## [The exercise]
Copy, without any alteration, the lines from the one that includes "scene.view_settings.keyframe_insert(path, frame=frame(t))" up to and including the one that includes "return (m.translation, way, ob.name, place, normal)".

## [Excerpted data]
——————

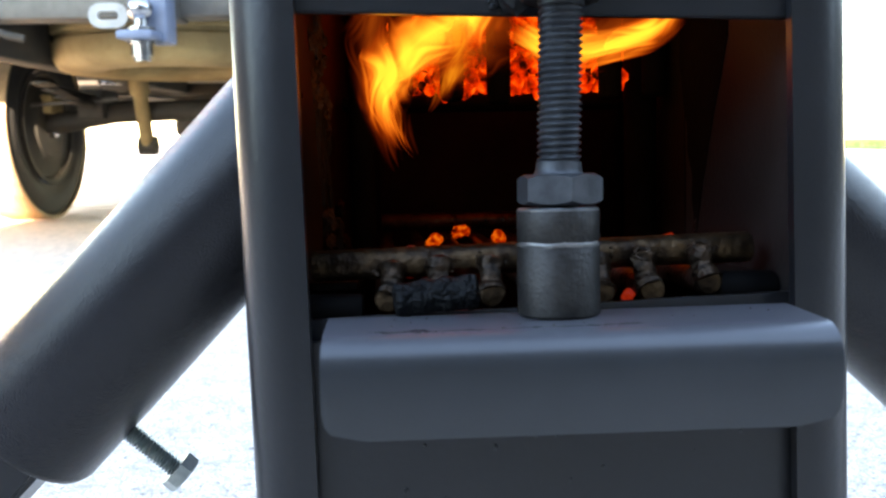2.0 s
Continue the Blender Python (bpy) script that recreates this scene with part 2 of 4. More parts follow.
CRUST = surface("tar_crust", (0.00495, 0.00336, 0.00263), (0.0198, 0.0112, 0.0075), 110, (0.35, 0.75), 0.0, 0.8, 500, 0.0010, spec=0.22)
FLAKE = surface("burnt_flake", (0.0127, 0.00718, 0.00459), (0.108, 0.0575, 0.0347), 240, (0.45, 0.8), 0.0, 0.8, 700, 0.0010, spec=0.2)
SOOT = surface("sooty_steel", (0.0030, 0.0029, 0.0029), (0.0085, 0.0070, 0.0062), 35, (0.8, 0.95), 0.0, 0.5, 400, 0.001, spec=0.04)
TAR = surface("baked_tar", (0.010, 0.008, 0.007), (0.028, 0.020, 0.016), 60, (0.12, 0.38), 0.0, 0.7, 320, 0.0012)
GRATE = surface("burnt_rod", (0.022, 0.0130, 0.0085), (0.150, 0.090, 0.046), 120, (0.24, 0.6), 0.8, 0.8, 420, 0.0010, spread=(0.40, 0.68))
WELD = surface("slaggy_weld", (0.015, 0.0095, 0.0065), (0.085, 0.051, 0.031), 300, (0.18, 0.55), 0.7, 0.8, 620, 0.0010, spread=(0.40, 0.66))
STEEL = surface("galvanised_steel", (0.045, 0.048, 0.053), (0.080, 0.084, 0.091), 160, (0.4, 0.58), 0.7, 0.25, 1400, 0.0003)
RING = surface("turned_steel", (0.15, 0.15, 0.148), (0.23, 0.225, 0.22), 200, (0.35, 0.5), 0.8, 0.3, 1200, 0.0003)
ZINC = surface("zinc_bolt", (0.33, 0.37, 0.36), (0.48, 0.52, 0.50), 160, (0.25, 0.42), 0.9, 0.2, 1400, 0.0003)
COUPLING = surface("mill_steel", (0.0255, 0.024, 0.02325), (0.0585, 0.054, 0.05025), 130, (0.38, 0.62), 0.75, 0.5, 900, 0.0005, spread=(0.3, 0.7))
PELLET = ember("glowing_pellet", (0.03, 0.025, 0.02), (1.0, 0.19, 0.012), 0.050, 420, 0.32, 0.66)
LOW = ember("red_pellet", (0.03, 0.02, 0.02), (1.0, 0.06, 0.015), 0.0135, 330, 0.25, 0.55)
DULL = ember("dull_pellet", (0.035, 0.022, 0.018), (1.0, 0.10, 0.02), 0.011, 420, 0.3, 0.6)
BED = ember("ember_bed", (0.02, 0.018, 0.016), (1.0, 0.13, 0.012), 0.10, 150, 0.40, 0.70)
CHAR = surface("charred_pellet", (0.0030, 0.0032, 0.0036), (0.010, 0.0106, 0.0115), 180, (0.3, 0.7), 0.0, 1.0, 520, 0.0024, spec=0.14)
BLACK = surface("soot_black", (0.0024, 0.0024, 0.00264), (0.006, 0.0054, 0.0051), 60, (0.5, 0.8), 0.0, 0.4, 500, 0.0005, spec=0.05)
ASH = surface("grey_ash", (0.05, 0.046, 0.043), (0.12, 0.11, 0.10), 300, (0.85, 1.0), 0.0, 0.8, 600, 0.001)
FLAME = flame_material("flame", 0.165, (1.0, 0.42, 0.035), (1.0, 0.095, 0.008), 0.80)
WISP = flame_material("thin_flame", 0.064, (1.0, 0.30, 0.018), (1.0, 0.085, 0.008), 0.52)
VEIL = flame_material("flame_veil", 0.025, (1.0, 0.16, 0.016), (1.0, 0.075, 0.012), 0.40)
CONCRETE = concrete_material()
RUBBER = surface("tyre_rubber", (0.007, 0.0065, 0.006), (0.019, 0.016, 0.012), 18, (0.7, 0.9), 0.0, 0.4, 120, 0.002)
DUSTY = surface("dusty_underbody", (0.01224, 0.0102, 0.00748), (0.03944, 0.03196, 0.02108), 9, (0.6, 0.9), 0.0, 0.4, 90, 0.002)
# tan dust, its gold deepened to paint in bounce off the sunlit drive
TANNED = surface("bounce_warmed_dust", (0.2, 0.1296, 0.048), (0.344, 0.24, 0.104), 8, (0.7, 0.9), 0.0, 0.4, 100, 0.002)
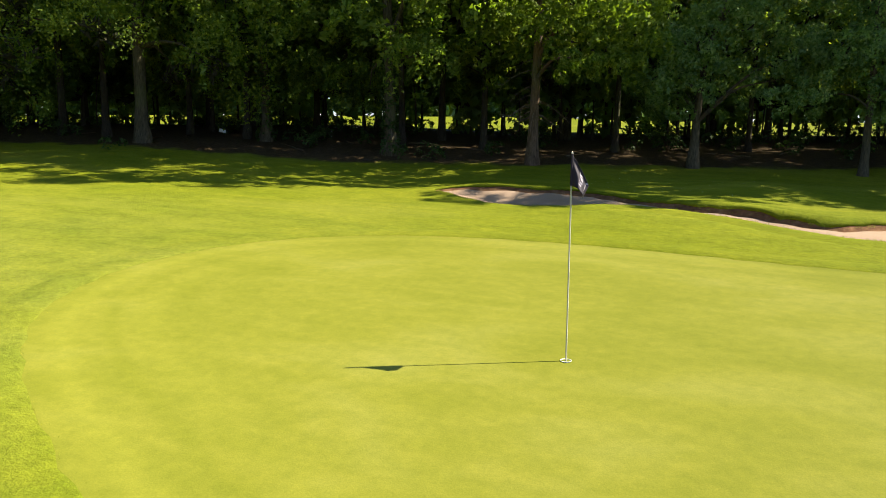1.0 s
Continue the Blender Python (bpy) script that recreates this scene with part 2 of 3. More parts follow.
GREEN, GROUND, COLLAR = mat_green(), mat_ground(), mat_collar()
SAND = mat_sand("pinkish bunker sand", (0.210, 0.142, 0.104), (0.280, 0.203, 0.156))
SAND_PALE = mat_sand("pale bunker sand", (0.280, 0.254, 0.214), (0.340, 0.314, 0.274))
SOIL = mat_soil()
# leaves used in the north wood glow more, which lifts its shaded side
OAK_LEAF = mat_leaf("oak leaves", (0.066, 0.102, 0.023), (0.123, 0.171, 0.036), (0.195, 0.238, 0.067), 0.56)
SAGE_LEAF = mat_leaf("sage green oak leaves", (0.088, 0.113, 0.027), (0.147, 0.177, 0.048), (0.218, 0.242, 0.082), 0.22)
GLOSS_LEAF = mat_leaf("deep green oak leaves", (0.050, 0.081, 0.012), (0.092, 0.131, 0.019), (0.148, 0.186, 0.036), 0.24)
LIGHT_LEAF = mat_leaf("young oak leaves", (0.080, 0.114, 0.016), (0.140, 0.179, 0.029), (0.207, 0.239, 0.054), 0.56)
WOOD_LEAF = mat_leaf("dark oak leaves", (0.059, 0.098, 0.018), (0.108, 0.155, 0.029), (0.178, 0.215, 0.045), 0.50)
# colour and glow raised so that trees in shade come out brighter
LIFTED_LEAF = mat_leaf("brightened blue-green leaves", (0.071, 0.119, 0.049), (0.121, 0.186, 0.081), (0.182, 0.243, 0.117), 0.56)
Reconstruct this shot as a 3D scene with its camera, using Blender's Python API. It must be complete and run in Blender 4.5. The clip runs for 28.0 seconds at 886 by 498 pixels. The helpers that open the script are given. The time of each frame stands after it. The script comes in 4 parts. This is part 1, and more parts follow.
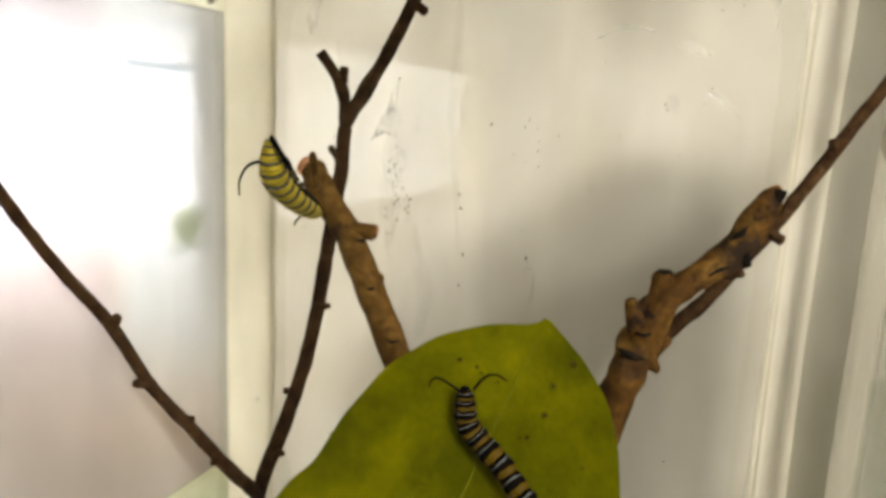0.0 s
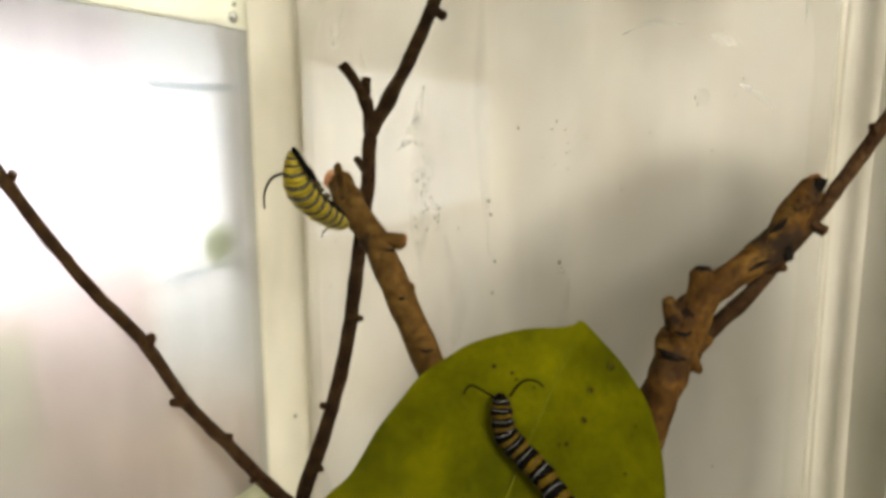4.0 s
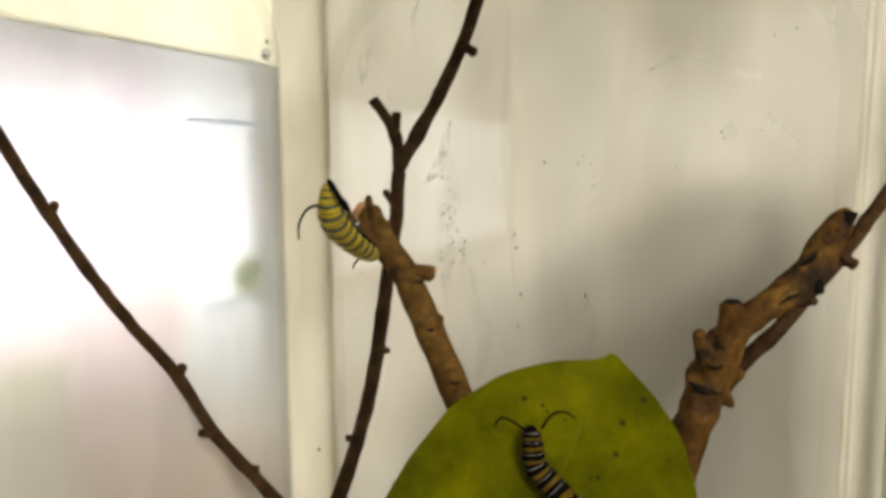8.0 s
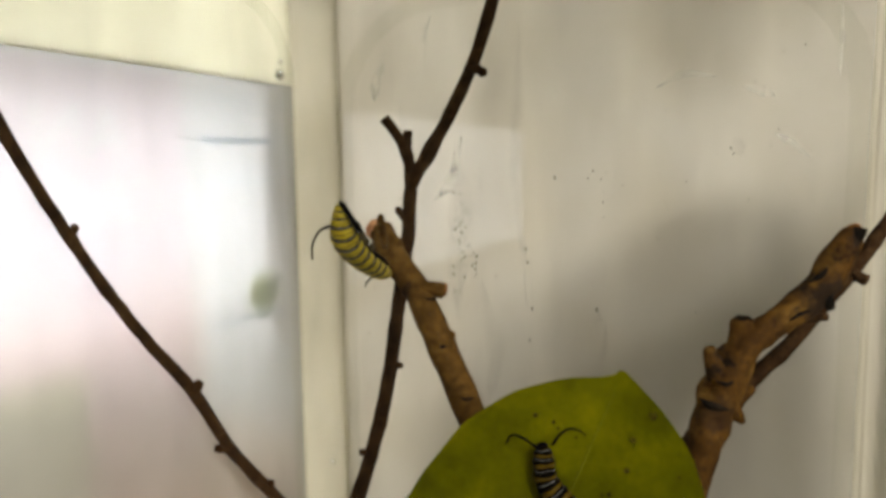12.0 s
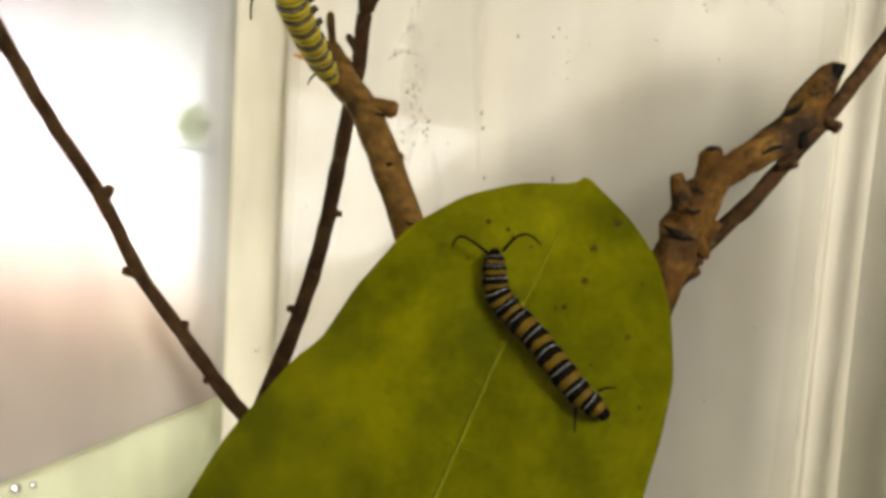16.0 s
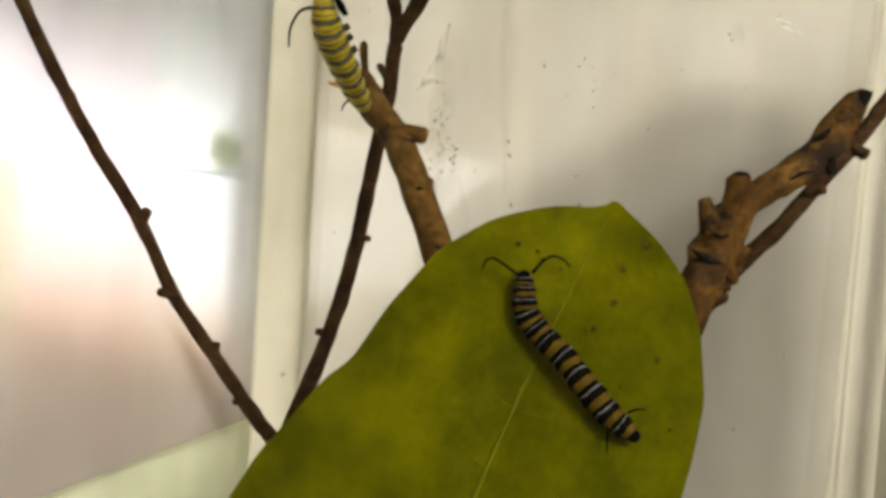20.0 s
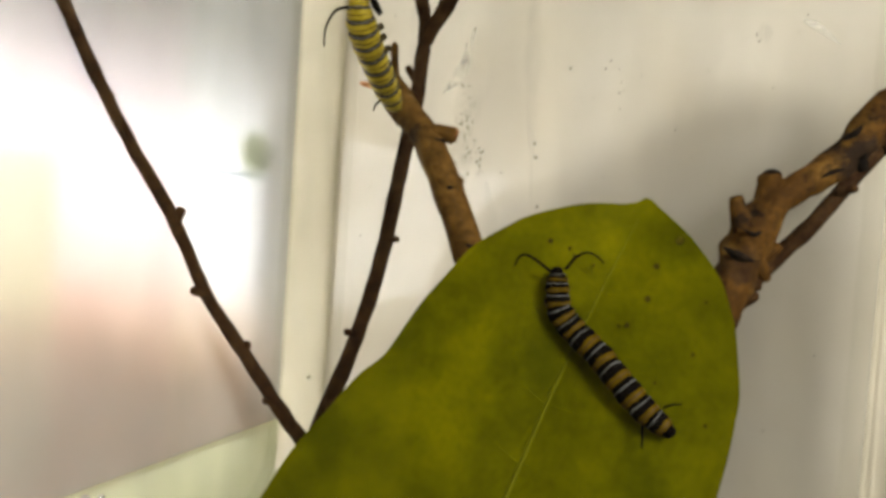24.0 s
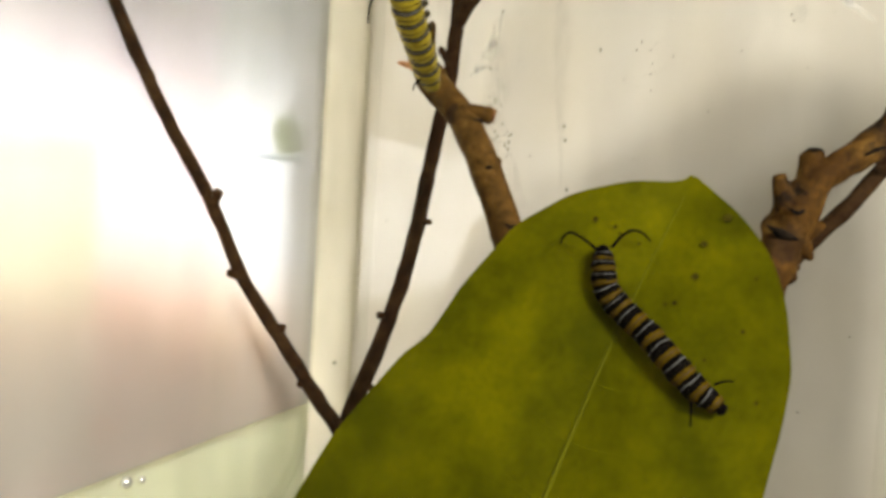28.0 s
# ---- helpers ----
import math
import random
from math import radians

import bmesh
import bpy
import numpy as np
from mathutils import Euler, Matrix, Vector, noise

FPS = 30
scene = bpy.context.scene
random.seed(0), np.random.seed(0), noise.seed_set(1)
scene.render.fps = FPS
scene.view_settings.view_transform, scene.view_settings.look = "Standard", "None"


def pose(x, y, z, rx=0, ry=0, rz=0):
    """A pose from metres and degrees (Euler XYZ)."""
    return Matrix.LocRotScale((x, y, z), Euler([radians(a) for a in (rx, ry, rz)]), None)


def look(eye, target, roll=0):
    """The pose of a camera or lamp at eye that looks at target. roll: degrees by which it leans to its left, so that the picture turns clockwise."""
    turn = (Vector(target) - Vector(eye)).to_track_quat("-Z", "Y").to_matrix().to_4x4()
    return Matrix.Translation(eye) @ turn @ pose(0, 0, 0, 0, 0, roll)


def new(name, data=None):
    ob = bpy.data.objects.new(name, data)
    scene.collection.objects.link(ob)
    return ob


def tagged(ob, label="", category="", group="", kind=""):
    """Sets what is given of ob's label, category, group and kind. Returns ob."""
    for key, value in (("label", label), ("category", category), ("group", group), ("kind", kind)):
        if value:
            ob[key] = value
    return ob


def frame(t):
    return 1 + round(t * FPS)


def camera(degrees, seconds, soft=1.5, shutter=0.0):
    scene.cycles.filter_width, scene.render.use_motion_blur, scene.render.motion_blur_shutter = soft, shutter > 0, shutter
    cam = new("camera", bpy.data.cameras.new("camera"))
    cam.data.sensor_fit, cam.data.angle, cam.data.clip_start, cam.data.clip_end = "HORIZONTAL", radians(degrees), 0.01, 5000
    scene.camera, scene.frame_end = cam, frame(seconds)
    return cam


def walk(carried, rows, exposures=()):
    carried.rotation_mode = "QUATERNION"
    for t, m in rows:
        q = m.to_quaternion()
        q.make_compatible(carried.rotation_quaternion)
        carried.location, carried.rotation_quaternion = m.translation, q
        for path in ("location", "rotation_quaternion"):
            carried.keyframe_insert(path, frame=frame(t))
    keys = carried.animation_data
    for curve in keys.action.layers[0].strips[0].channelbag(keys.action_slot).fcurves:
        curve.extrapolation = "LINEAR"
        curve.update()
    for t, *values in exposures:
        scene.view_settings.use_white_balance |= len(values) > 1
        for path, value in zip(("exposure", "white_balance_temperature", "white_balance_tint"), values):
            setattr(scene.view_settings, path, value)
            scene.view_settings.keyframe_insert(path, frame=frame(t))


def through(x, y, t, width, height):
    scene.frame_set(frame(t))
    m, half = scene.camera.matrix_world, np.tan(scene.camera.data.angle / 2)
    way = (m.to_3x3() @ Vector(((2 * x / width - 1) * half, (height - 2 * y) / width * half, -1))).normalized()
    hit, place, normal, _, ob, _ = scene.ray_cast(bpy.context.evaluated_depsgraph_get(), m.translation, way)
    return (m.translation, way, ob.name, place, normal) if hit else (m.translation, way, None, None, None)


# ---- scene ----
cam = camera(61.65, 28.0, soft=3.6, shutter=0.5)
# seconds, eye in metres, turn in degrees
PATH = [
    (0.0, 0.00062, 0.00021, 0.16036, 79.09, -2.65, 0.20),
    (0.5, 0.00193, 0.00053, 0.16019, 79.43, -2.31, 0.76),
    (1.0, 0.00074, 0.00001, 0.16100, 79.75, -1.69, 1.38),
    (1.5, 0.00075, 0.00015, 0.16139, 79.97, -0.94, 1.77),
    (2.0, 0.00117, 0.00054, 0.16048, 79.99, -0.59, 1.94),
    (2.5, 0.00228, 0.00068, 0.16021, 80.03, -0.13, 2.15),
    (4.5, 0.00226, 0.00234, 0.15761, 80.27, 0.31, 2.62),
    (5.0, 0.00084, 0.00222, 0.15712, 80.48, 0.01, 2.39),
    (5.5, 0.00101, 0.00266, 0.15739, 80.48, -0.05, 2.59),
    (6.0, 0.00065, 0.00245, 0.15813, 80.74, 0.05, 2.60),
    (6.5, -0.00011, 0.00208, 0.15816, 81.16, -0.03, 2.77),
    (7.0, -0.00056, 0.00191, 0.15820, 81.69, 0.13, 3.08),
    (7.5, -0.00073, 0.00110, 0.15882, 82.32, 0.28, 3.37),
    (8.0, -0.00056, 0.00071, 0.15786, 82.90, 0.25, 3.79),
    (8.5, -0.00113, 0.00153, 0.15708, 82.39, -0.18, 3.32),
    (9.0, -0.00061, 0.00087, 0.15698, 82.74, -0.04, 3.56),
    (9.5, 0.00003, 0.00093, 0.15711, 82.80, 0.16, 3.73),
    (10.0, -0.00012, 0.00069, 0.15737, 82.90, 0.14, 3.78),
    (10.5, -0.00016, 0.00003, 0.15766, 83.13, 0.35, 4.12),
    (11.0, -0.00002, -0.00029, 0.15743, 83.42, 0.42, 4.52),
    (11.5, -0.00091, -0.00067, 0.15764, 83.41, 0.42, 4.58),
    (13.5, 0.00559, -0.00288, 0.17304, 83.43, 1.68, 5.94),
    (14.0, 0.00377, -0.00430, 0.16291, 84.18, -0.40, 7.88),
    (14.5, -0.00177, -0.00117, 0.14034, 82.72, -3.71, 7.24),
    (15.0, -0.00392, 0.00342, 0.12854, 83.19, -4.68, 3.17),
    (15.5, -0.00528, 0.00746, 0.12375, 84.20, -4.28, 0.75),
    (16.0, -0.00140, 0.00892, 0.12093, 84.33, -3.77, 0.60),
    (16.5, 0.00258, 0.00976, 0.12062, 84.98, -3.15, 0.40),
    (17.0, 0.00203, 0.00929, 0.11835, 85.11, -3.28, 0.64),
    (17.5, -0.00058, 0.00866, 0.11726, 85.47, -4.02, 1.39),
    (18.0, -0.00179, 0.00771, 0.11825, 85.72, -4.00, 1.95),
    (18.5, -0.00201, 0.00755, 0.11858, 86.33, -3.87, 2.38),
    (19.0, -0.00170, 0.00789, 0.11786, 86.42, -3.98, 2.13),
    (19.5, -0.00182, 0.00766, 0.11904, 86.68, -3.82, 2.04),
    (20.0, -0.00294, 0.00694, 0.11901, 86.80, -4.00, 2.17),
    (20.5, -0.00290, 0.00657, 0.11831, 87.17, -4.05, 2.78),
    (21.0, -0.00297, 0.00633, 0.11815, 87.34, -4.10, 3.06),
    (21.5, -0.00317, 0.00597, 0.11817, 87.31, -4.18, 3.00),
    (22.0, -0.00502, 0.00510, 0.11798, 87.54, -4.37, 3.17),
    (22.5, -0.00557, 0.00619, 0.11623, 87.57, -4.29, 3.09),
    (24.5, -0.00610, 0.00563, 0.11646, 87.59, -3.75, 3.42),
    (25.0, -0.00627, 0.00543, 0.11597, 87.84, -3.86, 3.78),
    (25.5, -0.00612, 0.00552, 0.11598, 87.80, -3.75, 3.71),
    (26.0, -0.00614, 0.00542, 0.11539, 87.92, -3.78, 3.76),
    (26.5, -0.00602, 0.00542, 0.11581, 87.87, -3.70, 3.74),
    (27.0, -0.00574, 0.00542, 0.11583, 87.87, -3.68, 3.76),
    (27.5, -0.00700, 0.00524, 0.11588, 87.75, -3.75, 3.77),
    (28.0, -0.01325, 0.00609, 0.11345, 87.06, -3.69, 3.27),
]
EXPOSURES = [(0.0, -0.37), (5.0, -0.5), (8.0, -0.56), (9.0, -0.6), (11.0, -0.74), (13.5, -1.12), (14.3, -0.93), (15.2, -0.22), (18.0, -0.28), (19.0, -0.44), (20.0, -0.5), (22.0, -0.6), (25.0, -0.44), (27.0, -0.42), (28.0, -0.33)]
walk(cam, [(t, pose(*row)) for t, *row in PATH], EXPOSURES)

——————

## [Reply to the exercise]
            scene.view_settings.keyframe_insert(path, frame=frame(t))


def through(x, y, t, width, height):
    scene.frame_set(frame(t))
    m, half = scene.camera.matrix_world, np.tan(scene.camera.data.angle / 2)
    way = (m.to_3x3() @ Vector(((2 * x / width - 1) * half, (height - 2 * y) / width * half, -1))).normalized()
    hit, place, normal, _, ob, _ = scene.ray_cast(bpy.context.evaluated_depsgraph_get(), m.translation, way)
    return (m.translation, way, ob.name, place, normal) if hit else (m.translation, way, None, None, None)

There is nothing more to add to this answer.